CONSTITUTION DU 4 OCTOBRE 1958

TREIZIÈME LÉGISLATURE

Enregistré à la Présidence de l’Assemblée nationale le 17 novembre 2009.

PROPOSITION DE RÉSOLUTION

tendant à la création d’une commission d’enquête
relative aux algues vertes en France,

(Renvoyée à la commission du développement durable et de l’aménagement du territoire, à défaut
de constitution d’une commission spéciale dans les délais prévus par les articles 30 et 31 du Règlement.)

présentée par Messieurs

François de RUGY, Yves COCHET et Noël MAMÈRE,

députés.


EXPOSÉ DES MOTIFS

Mesdames, Messieurs,

Le 28 juillet 2009, en baie de Saint-Michel-en-Grève couverte d’algues vertes, un cheval enlisé dans la vase est mort et son cavalier, évanoui, a été sauvé in extremis par des ouvriers, justement occupés à charger des algues dans des camions.

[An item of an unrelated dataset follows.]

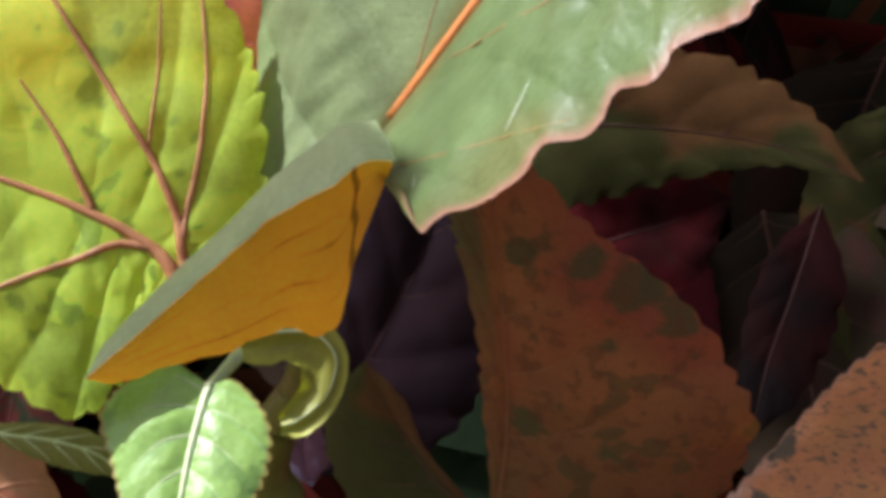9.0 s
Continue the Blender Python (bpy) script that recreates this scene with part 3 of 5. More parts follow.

Quelques jours auparavant, le 22 juillet, un homme est mort subitement à Lanvollon : il déchargeait des algues dans une unité de compostage.

En 2008, deux chiens de 13 et 25 kilos sont retrouvés se décomposant dans un dépôt d’algues, à Hillion.

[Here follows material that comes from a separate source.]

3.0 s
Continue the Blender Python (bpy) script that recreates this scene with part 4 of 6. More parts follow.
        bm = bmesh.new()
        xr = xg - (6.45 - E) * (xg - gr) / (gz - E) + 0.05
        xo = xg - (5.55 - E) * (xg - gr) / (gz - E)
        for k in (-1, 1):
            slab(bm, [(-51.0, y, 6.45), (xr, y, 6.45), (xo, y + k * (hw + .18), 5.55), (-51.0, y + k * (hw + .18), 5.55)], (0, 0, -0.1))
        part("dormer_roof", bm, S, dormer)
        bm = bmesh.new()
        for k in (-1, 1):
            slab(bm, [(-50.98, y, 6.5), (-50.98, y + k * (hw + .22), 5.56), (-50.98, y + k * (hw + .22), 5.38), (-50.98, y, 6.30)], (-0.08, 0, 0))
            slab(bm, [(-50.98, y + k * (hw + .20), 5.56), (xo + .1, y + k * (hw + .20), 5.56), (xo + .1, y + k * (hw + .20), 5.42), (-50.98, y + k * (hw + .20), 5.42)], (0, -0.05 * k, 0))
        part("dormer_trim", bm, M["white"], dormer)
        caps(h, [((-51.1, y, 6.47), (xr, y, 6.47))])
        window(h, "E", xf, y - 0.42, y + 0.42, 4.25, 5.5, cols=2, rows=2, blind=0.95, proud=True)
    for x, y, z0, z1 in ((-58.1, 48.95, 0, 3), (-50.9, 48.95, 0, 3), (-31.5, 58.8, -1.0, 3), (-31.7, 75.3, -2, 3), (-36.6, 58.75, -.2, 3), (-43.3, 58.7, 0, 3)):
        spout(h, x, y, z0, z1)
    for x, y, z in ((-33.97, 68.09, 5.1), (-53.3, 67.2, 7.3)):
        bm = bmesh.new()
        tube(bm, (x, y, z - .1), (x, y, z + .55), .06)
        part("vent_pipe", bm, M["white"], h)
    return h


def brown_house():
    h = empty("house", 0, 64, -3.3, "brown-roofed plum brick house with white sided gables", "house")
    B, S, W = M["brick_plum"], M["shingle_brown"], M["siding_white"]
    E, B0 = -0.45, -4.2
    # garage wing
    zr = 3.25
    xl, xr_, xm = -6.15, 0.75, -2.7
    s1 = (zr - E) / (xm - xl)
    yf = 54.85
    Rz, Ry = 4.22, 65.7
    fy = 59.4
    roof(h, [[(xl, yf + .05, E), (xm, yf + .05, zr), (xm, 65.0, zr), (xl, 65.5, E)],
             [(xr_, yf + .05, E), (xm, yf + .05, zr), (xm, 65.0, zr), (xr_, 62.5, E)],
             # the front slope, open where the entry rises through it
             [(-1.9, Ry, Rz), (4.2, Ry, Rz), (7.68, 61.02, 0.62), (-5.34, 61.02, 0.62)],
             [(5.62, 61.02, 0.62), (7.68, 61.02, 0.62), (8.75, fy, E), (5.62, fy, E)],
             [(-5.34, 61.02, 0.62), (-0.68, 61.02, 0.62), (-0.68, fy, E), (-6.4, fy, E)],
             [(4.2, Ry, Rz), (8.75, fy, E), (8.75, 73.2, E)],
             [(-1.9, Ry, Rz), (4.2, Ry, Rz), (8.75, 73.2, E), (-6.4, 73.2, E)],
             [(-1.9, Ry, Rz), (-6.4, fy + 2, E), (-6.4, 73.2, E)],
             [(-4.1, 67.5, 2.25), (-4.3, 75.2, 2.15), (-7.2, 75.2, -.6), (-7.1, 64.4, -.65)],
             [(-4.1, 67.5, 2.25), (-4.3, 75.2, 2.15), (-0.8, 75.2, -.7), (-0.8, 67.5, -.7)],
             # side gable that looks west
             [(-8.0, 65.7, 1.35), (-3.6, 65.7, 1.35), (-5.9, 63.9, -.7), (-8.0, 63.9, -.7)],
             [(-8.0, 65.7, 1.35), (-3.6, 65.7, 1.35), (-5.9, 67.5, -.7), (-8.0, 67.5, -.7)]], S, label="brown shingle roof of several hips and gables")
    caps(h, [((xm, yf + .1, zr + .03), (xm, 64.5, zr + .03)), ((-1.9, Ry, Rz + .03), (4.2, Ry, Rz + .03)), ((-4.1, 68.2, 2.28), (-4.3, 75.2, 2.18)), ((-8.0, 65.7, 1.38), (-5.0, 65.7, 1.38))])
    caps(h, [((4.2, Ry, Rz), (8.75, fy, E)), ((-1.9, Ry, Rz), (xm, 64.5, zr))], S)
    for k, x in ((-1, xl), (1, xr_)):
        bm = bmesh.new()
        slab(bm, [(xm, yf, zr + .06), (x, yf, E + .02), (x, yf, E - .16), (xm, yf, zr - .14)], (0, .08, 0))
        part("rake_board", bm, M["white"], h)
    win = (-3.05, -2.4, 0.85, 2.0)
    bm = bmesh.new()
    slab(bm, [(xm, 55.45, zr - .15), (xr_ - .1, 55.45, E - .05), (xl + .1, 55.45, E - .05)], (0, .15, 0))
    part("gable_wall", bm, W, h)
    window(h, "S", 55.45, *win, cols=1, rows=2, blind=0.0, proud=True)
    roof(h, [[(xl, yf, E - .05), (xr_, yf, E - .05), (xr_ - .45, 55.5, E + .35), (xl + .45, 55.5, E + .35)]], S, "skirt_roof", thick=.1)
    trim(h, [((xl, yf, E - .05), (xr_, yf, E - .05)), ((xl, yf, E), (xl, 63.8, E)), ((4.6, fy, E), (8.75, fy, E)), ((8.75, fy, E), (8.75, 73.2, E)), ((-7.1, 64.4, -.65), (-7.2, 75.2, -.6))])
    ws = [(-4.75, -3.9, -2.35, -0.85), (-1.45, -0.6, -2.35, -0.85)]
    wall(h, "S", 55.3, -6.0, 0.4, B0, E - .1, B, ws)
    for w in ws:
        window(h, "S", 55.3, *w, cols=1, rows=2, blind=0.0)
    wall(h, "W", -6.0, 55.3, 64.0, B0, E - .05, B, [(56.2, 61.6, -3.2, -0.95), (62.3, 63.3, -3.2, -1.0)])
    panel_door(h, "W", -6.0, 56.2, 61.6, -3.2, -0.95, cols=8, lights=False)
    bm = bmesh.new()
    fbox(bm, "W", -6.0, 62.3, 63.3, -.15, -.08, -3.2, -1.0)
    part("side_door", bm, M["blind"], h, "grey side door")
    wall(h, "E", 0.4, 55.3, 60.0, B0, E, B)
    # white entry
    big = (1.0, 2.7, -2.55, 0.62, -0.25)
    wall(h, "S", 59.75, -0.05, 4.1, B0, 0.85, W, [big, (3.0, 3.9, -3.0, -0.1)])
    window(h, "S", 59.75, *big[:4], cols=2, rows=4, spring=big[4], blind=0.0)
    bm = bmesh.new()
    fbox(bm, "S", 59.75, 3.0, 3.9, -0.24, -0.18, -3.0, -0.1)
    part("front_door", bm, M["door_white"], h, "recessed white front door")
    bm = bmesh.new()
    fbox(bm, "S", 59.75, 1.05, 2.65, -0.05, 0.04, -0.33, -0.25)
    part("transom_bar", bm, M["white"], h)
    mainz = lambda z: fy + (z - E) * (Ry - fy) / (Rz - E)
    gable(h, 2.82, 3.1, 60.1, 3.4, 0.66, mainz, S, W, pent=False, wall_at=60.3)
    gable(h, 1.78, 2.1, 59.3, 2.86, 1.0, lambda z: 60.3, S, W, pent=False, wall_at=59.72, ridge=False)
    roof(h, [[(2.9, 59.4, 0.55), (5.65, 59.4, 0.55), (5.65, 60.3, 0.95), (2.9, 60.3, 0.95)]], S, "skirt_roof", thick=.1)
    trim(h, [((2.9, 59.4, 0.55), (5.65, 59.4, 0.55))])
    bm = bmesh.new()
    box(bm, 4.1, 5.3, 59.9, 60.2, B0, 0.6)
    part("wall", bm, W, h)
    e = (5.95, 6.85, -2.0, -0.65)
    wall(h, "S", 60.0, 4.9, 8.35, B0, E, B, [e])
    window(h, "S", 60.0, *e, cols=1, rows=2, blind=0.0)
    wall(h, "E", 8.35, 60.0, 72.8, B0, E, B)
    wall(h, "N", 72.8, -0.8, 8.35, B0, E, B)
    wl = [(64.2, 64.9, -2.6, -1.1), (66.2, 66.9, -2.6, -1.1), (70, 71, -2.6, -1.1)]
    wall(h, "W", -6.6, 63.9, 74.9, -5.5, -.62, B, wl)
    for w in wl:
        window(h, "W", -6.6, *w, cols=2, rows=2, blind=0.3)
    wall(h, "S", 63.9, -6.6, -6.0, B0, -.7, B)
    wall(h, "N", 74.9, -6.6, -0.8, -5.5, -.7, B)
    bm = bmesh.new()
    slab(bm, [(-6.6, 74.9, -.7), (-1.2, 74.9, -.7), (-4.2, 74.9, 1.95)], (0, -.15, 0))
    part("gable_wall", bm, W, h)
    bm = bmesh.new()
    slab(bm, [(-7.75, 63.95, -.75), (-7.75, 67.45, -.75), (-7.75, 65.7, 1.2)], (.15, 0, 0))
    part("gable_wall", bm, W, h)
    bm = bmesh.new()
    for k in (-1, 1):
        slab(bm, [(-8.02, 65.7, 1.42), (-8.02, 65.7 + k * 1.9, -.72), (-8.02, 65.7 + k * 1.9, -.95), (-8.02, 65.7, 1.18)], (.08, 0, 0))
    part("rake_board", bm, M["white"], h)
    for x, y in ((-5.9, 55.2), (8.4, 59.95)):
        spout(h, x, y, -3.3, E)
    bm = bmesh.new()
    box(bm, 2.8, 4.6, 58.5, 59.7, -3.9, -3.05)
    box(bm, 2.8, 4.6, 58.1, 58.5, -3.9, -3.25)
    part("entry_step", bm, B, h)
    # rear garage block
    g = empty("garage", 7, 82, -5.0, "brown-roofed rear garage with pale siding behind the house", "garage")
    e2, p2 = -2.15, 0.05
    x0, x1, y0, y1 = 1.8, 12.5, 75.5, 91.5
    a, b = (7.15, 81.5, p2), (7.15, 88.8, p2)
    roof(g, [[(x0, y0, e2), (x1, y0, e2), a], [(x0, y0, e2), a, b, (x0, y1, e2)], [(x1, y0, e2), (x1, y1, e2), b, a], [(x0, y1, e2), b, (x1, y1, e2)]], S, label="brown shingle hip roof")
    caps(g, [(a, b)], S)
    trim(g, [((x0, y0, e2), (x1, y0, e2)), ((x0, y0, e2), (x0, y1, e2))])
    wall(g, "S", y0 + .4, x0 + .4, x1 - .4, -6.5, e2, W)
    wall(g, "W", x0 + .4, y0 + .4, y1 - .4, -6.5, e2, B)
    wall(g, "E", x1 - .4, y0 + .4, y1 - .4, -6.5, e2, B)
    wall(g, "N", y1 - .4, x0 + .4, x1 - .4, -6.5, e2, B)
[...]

Déjà, en 1989, un jogger était retrouvé mort et, en 1999, déjà à Saint-Michel-en-Grève, un chauffeur de camion passait plusieurs jours dans le coma quand un autre perdait la vue à Lannion.

Sans doute la liste des victimes des « marées vertes » qui empuantissent la Bretagne depuis le début des années 70 pourrait être continuée longtemps si certaines plages, tellement polluées, n’étaient interdites d’accès – même aux opérations de ramassage !

En effet, selon un rapport de l’INERIS commandé par le gouvernement le 11 août 2009, soit près d’un mois après l’accident de Saint-Michel-en-Grève et après nettoyage de la baie, les teneurs en hydrogène sulfuré, un gaz éminemment toxique émis, avec l’ammoniac, par les ulves en décomposition, étaient de 1 000 ppmv (parties par millions en volume), un taux pouvant causer la mort en quelques minutes et que l’institut écrit ne rencontrer que rarement et surtout dans les milieux confinés, comme les milieux industriels ou les égouts !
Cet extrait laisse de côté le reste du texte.